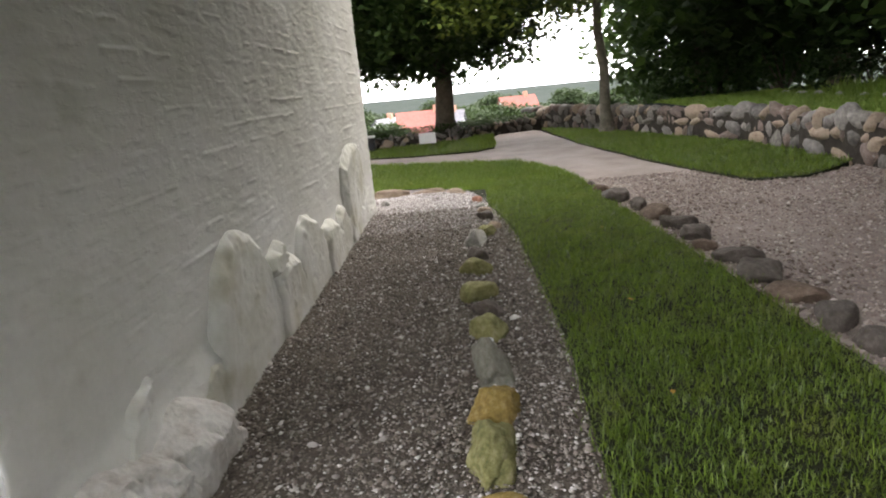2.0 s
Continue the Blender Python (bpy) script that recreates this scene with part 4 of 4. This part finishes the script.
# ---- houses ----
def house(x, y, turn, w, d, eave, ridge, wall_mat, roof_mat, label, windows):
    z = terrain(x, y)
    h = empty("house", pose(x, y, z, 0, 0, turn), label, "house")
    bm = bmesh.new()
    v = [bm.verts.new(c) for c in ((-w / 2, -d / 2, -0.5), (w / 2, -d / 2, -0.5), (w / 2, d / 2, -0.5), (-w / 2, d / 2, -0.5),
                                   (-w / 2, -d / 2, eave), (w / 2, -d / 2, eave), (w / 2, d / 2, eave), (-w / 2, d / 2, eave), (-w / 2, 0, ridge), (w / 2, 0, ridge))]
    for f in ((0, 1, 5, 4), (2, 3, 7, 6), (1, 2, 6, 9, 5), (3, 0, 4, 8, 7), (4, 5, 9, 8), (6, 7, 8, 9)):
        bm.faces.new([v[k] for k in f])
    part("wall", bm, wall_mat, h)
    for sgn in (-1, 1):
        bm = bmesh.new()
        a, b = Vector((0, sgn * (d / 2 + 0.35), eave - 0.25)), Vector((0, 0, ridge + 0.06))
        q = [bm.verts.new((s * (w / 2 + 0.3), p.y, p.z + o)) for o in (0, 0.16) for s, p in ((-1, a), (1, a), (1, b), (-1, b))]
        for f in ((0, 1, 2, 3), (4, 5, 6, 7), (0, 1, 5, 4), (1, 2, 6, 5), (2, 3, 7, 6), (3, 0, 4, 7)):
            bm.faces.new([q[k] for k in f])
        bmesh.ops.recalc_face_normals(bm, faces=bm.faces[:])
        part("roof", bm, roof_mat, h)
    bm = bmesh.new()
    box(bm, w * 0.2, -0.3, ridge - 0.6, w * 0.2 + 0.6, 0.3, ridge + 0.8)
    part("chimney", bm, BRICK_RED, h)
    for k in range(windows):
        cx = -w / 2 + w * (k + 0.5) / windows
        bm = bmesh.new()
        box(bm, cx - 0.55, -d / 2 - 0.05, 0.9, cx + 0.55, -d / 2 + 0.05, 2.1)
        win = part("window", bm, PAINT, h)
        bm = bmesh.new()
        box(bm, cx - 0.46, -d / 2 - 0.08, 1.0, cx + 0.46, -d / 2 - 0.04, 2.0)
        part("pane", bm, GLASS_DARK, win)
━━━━
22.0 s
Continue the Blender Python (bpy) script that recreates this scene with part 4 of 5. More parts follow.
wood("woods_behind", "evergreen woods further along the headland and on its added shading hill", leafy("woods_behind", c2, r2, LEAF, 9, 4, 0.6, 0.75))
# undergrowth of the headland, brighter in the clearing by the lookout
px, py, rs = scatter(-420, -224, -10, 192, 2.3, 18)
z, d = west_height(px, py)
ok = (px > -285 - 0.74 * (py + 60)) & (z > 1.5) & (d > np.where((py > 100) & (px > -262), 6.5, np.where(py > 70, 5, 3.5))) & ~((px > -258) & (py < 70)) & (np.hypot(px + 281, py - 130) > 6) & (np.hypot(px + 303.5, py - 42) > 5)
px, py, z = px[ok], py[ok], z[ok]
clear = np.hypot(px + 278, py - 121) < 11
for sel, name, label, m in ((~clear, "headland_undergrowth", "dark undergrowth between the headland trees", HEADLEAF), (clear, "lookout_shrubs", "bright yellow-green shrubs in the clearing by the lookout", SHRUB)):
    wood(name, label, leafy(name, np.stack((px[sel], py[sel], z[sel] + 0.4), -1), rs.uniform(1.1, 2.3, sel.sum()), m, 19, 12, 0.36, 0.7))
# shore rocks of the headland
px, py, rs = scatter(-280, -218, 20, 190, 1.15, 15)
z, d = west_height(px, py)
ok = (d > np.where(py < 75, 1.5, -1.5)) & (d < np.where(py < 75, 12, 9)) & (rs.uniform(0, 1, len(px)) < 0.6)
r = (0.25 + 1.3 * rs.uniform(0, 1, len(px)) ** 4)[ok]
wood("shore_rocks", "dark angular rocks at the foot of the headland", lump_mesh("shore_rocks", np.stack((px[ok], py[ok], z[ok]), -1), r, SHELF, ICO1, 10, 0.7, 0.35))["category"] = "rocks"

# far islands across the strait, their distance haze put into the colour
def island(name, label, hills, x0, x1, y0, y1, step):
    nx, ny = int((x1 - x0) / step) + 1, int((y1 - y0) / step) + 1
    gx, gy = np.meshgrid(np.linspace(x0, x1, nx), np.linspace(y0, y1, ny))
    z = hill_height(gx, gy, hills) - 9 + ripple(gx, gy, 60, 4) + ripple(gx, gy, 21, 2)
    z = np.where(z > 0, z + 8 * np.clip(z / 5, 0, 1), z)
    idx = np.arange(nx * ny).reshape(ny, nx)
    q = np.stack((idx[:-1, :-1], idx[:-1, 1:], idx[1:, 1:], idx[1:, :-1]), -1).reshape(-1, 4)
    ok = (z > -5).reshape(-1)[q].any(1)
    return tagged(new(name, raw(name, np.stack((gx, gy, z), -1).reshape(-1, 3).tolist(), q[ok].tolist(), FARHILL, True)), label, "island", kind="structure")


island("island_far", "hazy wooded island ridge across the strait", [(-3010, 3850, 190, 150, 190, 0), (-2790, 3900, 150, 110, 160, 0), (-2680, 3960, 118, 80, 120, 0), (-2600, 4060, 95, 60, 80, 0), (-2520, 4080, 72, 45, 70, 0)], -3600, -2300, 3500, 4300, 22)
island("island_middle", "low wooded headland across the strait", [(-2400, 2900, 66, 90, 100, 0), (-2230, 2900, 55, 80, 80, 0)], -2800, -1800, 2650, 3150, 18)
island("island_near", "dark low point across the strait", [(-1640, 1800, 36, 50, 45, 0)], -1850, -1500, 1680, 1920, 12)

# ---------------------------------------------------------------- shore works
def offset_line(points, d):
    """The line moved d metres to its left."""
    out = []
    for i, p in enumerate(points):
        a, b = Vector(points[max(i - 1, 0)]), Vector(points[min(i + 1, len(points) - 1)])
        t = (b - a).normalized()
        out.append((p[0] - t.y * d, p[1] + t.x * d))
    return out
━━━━
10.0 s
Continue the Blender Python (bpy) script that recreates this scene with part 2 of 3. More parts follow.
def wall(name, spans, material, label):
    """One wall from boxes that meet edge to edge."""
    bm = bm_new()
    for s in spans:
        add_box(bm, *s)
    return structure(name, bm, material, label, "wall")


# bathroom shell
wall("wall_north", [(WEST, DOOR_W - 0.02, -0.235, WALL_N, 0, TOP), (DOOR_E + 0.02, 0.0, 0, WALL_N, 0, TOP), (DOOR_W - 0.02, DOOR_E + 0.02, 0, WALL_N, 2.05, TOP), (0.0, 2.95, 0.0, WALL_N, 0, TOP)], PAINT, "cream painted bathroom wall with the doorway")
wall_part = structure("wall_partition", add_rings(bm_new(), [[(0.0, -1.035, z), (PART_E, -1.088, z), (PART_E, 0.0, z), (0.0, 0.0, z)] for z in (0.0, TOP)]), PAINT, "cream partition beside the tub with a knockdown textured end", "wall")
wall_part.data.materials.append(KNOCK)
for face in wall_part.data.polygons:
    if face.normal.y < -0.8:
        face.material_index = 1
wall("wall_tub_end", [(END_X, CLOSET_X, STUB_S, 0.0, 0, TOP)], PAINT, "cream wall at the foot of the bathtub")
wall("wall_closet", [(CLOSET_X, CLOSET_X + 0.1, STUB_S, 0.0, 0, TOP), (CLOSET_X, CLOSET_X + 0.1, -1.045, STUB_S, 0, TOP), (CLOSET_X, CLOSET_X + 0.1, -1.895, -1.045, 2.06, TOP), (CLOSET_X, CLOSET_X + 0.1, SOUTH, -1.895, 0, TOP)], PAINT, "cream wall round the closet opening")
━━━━
__Prompt__:
Using the material above, copy every line in which the string "Python" occurs.

__Full solution__:
Continue the Blender Python (bpy) script that recreates this scene with part 4 of 4. This part finishes the script.
Continue the Blender Python (bpy) script that recreates this scene with part 4 of 5. More parts follow.
Continue the Blender Python (bpy) script that recreates this scene with part 2 of 3. More parts follow.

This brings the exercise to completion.